:: Exercise brief ::
Transcribe the material in full. Nothing should differ except that the pictures are left out.

:: Data shown ::
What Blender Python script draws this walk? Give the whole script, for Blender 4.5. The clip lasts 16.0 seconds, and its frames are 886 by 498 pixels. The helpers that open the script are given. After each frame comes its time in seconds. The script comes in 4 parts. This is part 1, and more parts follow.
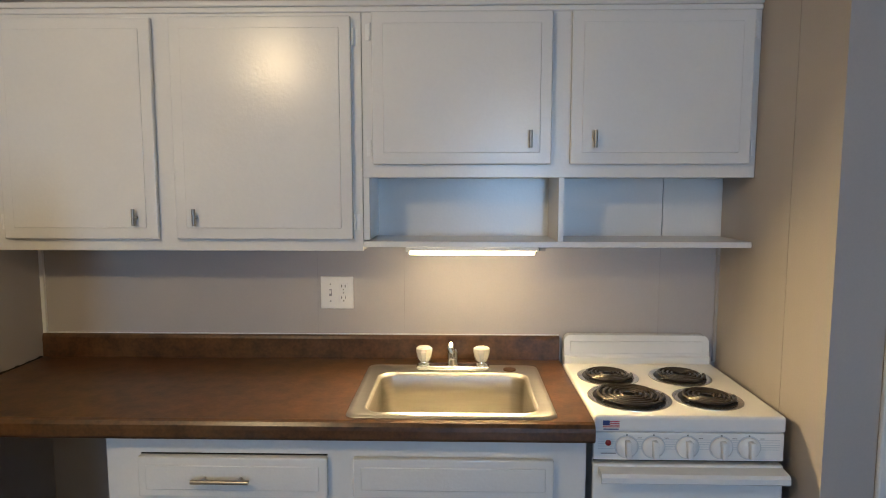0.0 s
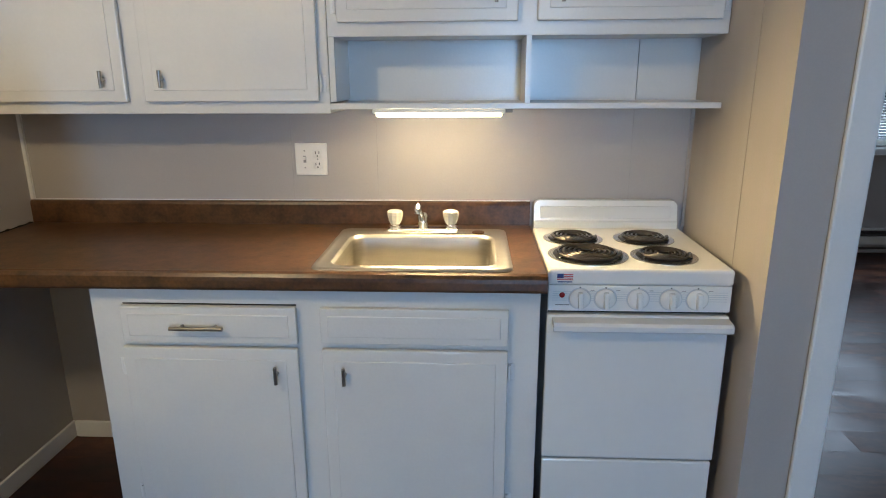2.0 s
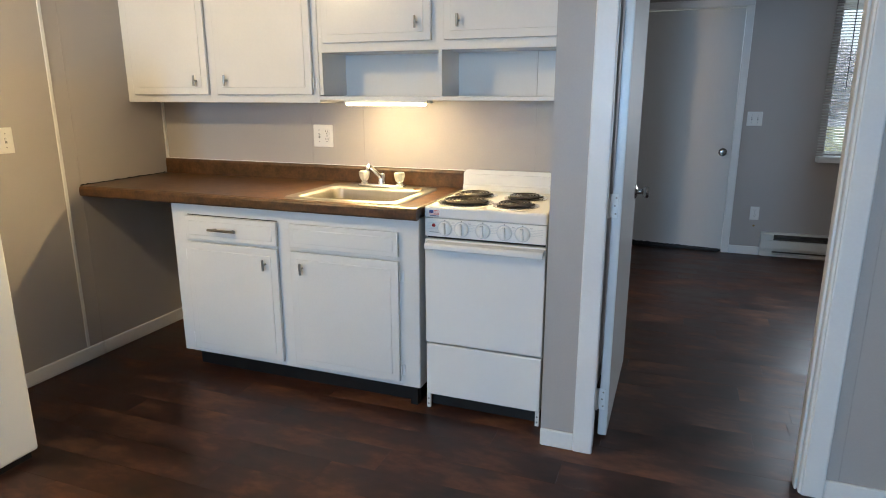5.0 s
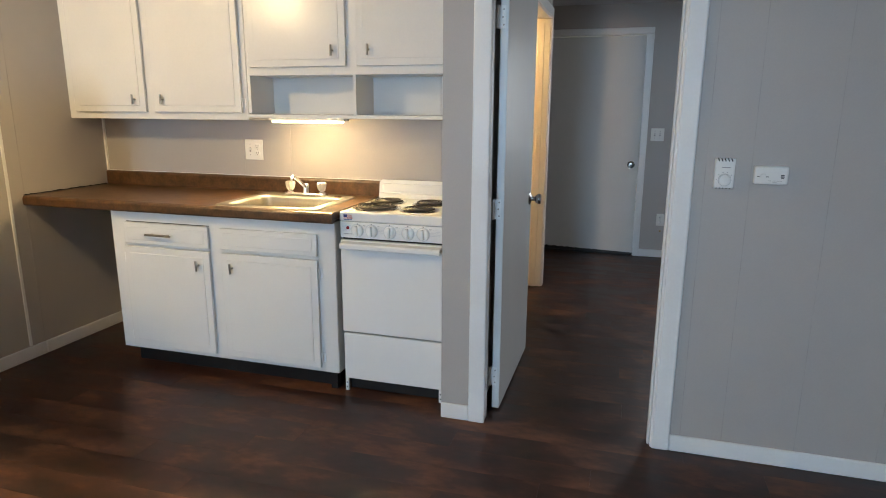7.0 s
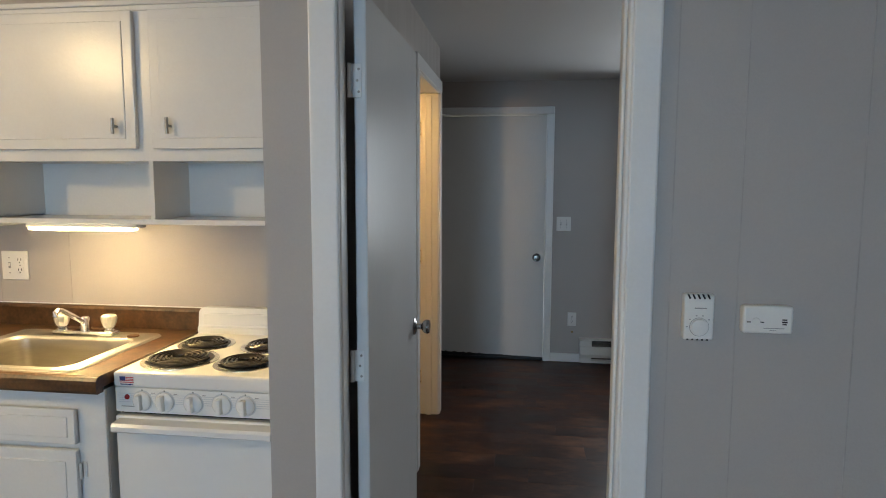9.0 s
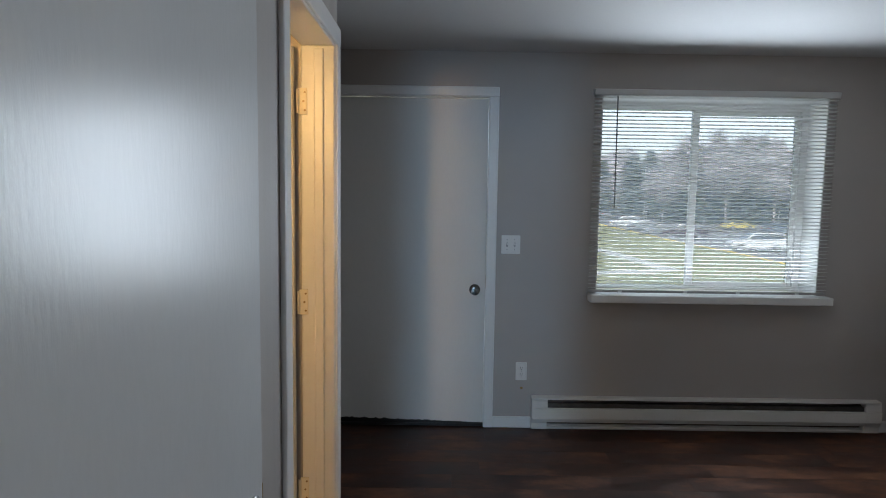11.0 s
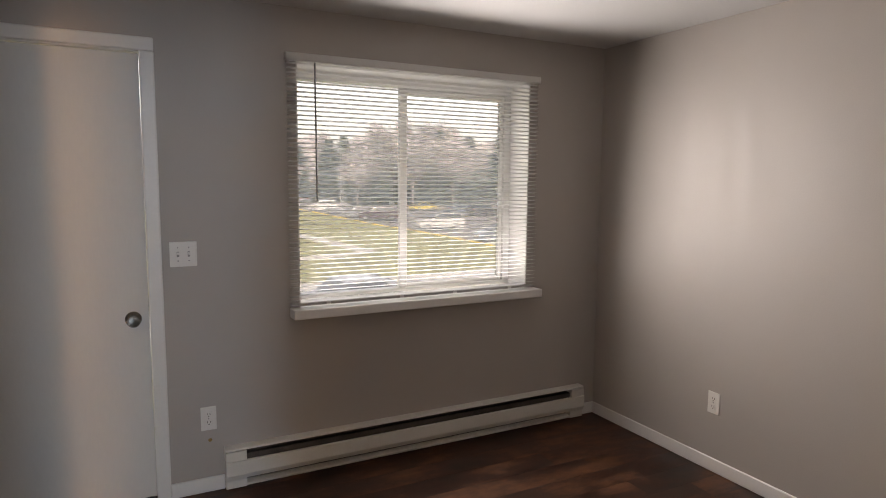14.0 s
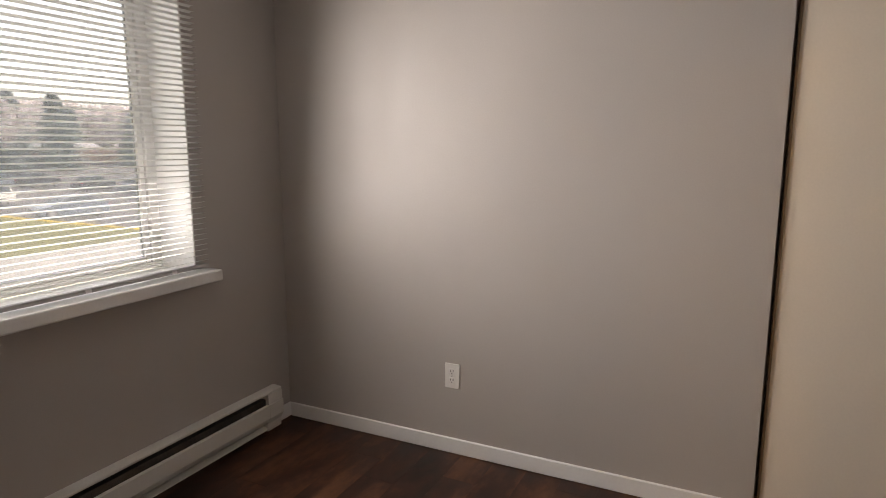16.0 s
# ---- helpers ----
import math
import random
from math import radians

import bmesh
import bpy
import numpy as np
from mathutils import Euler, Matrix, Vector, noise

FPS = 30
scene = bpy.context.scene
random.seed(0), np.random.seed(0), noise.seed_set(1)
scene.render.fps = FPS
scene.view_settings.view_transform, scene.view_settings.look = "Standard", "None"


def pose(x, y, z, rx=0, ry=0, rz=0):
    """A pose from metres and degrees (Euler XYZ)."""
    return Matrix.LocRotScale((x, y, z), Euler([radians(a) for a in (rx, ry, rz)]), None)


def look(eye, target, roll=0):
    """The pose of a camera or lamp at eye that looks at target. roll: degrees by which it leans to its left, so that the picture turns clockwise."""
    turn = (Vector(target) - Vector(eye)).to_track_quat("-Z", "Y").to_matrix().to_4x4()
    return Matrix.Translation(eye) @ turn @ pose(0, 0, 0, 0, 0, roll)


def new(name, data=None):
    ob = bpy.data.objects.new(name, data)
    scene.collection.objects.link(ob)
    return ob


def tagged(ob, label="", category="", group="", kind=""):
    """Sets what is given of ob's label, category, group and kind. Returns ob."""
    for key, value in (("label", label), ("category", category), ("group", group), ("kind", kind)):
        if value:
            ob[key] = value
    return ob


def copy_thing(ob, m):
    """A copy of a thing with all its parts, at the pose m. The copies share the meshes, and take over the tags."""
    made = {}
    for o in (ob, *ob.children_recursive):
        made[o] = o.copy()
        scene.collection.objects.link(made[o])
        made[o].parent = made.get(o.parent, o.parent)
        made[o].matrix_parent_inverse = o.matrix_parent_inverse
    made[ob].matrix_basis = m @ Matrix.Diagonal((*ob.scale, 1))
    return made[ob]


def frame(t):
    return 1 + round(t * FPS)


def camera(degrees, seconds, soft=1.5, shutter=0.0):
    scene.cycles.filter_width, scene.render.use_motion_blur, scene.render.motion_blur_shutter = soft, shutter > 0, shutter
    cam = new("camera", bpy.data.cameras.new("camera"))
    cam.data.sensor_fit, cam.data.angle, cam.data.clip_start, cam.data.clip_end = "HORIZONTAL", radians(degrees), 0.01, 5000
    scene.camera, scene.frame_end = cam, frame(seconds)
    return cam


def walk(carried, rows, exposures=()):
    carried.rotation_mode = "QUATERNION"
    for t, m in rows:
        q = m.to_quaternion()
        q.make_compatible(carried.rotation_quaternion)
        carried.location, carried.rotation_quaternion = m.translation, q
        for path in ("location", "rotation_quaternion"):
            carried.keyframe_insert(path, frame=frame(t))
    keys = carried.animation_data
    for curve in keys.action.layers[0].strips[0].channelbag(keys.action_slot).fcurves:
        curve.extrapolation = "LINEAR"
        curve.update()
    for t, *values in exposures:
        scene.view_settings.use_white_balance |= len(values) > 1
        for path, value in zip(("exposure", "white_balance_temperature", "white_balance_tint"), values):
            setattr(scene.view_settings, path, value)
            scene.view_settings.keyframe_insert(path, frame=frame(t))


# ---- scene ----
cam = camera(70.7, 16.0, soft=1.0)
PATH = [
    (0, (0.249, 0.484, 1.513), (0.2, 2.473, 1.31), -0.0),
    (0.5, (0.252, 0.484, 1.478), (0.201, 2.46, 1.168), 0.0),
    (1, (0.248, 0.473, 1.454), (0.197, 2.432, 1.053), 0.1),
    (1.5, (0.261, 0.452, 1.426), (0.209, 2.393, 0.945), 0.0),
    (2, (0.401, 0.439, 1.416), (0.305, 2.366, 0.886), -0.3),
    (2.5, (0.557, 0.388, 1.376), (0.382, 2.298, 0.812), -0.1),
    (3, (0.72, 0.259, 1.354), (0.481, 2.16, 0.78), -0.1),
    (3.5, (0.955, 0.118, 1.35), (0.613, 2.006, 0.787), -0.2),
    (3.7, (1.064, 0.064, 1.349), (0.641, 1.94, 0.801), -0.2),
    (5.8, (1.76, -0.426, 1.354), (1.058, 1.386, 0.878), 0.2),
    (6, (1.802, -0.476, 1.354), (1.098, 1.334, 0.877), 0.3),
    (6.5, (1.86, -0.529, 1.367), (1.202, 1.298, 0.89), 0.3),
    (7, (1.89, -0.533, 1.38), (1.341, 1.339, 0.938), 0.3),
    (7.5, (1.901, -0.439, 1.399), (1.436, 1.472, 1.037), 0.3),
    (8, (1.908, -0.223, 1.442), (1.497, 1.718, 1.189), 0.3),
    (8.5, (1.871, 0.077, 1.448), (1.522, 2.034, 1.23), 0.3),
    (9, (1.819, 0.431, 1.461), (1.561, 2.404, 1.256), 0.2),
    (9.5, (1.8, 0.819, 1.471), (1.609, 2.8, 1.276), -0.0),
    (11.8, (1.678, 2.169, 1.449), (1.858, 4.154, 1.284), 0.8),
    (12, (1.682, 2.237, 1.446), (1.917, 4.217, 1.288), 0.6),
    (12.5, (1.717, 2.343, 1.476), (2.109, 4.296, 1.3), 0.5),
    (13, (1.766, 2.372, 1.503), (2.337, 4.278, 1.3), 0.5),
    (13.5, (1.8, 2.423, 1.492), (2.52, 4.277, 1.283), 0.5),
    (14, (1.887, 2.562, 1.493), (2.801, 4.327, 1.272), 0.5),
    (14.5, (1.979, 2.753, 1.479), (3.082, 4.402, 1.232), 0.6),
    (15, (2.002, 3.0, 1.442), (3.342, 4.463, 1.187), 0.6),
    (15.5, (2.076, 3.256, 1.388), (3.645, 4.465, 1.113), 0.2),
    (16, (2.181, 3.564, 1.367), (3.954, 4.429, 1.039), -0.0),
]
EXPOSURES = [(0, 2.66, 5600, 9), (0.5, 2.72, 5450, 8), (1.5, 2.88, 5300, 7), (3.5, 3.15, 5500, 6), (6, 3.6, 6100, 7), (7, 3.5, 6250, 7), (8, 3.2, 6250, 6),
             (9, 3.15, 6300, 6), (9.5, 3.38, 6150, 6), (12, 3.5, 5950, 6), (13, 3.75, 7000, 13), (13.5, 3.8, 7550, 17), (14, 3.66, 7950, 19), (14.5, 3.47, 7850, 19), (15.5, 3.42, 7800, 17), (16, 3.75, 7850, 18)]
walk(cam, [(t, look(eye, target, roll)) for t, eye, target, roll in PATH], EXPOSURES)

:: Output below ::
What Blender Python script draws this walk? Give the whole script, for Blender 4.5. The clip lasts 16.0 seconds, and its frames are 886 by 498 pixels. The helpers that open the script are given. After each frame comes its time in seconds. The script comes in 4 parts. This is part 1, and more parts follow.
0.0 s
2.0 s
5.0 s
7.0 s
9.0 s
11.0 s
14.0 s
16.0 s
# ---- helpers ----
import math
import random
from math import radians

import bmesh
import bpy
import numpy as np
from mathutils import Euler, Matrix, Vector, noise

FPS = 30
scene = bpy.context.scene
random.seed(0), np.random.seed(0), noise.seed_set(1)
scene.render.fps = FPS
scene.view_settings.view_transform, scene.view_settings.look = "Standard", "None"


def pose(x, y, z, rx=0, ry=0, rz=0):
    """A pose from metres and degrees (Euler XYZ)."""
    return Matrix.LocRotScale((x, y, z), Euler([radians(a) for a in (rx, ry, rz)]), None)


def look(eye, target, roll=0):
    """The pose of a camera or lamp at eye that looks at target. roll: degrees by which it leans to its left, so that the picture turns clockwise."""
    turn = (Vector(target) - Vector(eye)).to_track_quat("-Z", "Y").to_matrix().to_4x4()
    return Matrix.Translation(eye) @ turn @ pose(0, 0, 0, 0, 0, roll)


def new(name, data=None):
    ob = bpy.data.objects.new(name, data)
    scene.collection.objects.link(ob)
    return ob


def tagged(ob, label="", category="", group="", kind=""):
    """Sets what is given of ob's label, category, group and kind. Returns ob."""
    for key, value in (("label", label), ("category", category), ("group", group), ("kind", kind)):
        if value:
            ob[key] = value
    return ob


def copy_thing(ob, m):
    """A copy of a thing with all its parts, at the pose m. The copies share the meshes, and take over the tags."""
    made = {}
    for o in (ob, *ob.children_recursive):
        made[o] = o.copy()
        scene.collection.objects.link(made[o])
        made[o].parent = made.get(o.parent, o.parent)
        made[o].matrix_parent_inverse = o.matrix_parent_inverse
    made[ob].matrix_basis = m @ Matrix.Diagonal((*ob.scale, 1))
    return made[ob]


def frame(t):
    return 1 + round(t * FPS)


def camera(degrees, seconds, soft=1.5, shutter=0.0):
    scene.cycles.filter_width, scene.render.use_motion_blur, scene.render.motion_blur_shutter = soft, shutter > 0, shutter
    cam = new("camera", bpy.data.cameras.new("camera"))
    cam.data.sensor_fit, cam.data.angle, cam.data.clip_start, cam.data.clip_end = "HORIZONTAL", radians(degrees), 0.01, 5000
    scene.camera, scene.frame_end = cam, frame(seconds)
    return cam


def walk(carried, rows, exposures=()):
    carried.rotation_mode = "QUATERNION"
    for t, m in rows:
        q = m.to_quaternion()
        q.make_compatible(carried.rotation_quaternion)
        carried.location, carried.rotation_quaternion = m.translation, q
        for path in ("location", "rotation_quaternion"):
            carried.keyframe_insert(path, frame=frame(t))
    keys = carried.animation_data
    for curve in keys.action.layers[0].strips[0].channelbag(keys.action_slot).fcurves:
        curve.extrapolation = "LINEAR"
        curve.update()
    for t, *values in exposures:
        scene.view_settings.use_white_balance |= len(values) > 1
        for path, value in zip(("exposure", "white_balance_temperature", "white_balance_tint"), values):
            setattr(scene.view_settings, path, value)
            scene.view_settings.keyframe_insert(path, frame=frame(t))


# ---- scene ----
cam = camera(70.7, 16.0, soft=1.0)
PATH = [
    (0, (0.249, 0.484, 1.513), (0.2, 2.473, 1.31), -0.0),
    (0.5, (0.252, 0.484, 1.478), (0.201, 2.46, 1.168), 0.0),
    (1, (0.248, 0.473, 1.454), (0.197, 2.432, 1.053), 0.1),
    (1.5, (0.261, 0.452, 1.426), (0.209, 2.393, 0.945), 0.0),
    (2, (0.401, 0.439, 1.416), (0.305, 2.366, 0.886), -0.3),
    (2.5, (0.557, 0.388, 1.376), (0.382, 2.298, 0.812), -0.1),
    (3, (0.72, 0.259, 1.354), (0.481, 2.16, 0.78), -0.1),
    (3.5, (0.955, 0.118, 1.35), (0.613, 2.006, 0.787), -0.2),
    (3.7, (1.064, 0.064, 1.349), (0.641, 1.94, 0.801), -0.2),
    (5.8, (1.76, -0.426, 1.354), (1.058, 1.386, 0.878), 0.2),
    (6, (1.802, -0.476, 1.354), (1.098, 1.334, 0.877), 0.3),
    (6.5, (1.86, -0.529, 1.367), (1.202, 1.298, 0.89), 0.3),
    (7, (1.89, -0.533, 1.38), (1.341, 1.339, 0.938), 0.3),
    (7.5, (1.901, -0.439, 1.399), (1.436, 1.472, 1.037), 0.3),
    (8, (1.908, -0.223, 1.442), (1.497, 1.718, 1.189), 0.3),
    (8.5, (1.871, 0.077, 1.448), (1.522, 2.034, 1.23), 0.3),
    (9, (1.819, 0.431, 1.461), (1.561, 2.404, 1.256), 0.2),
    (9.5, (1.8, 0.819, 1.471), (1.609, 2.8, 1.276), -0.0),
    (11.8, (1.678, 2.169, 1.449), (1.858, 4.154, 1.284), 0.8),
    (12, (1.682, 2.237, 1.446), (1.917, 4.217, 1.288), 0.6),
    (12.5, (1.717, 2.343, 1.476), (2.109, 4.296, 1.3), 0.5),
    (13, (1.766, 2.372, 1.503), (2.337, 4.278, 1.3), 0.5),
    (13.5, (1.8, 2.423, 1.492), (2.52, 4.277, 1.283), 0.5),
    (14, (1.887, 2.562, 1.493), (2.801, 4.327, 1.272), 0.5),
    (14.5, (1.979, 2.753, 1.479), (3.082, 4.402, 1.232), 0.6),
    (15, (2.002, 3.0, 1.442), (3.342, 4.463, 1.187), 0.6),
    (15.5, (2.076, 3.256, 1.388), (3.645, 4.465, 1.113), 0.2),
    (16, (2.181, 3.564, 1.367), (3.954, 4.429, 1.039), -0.0),
]
EXPOSURES = [(0, 2.66, 5600, 9), (0.5, 2.72, 5450, 8), (1.5, 2.88, 5300, 7), (3.5, 3.15, 5500, 6), (6, 3.6, 6100, 7), (7, 3.5, 6250, 7), (8, 3.2, 6250, 6),
             (9, 3.15, 6300, 6), (9.5, 3.38, 6150, 6), (12, 3.5, 5950, 6), (13, 3.75, 7000, 13), (13.5, 3.8, 7550, 17), (14, 3.66, 7950, 19), (14.5, 3.47, 7850, 19), (15.5, 3.42, 7800, 17), (16, 3.75, 7850, 18)]
walk(cam, [(t, look(eye, target, roll)) for t, eye, target, roll in PATH], EXPOSURES)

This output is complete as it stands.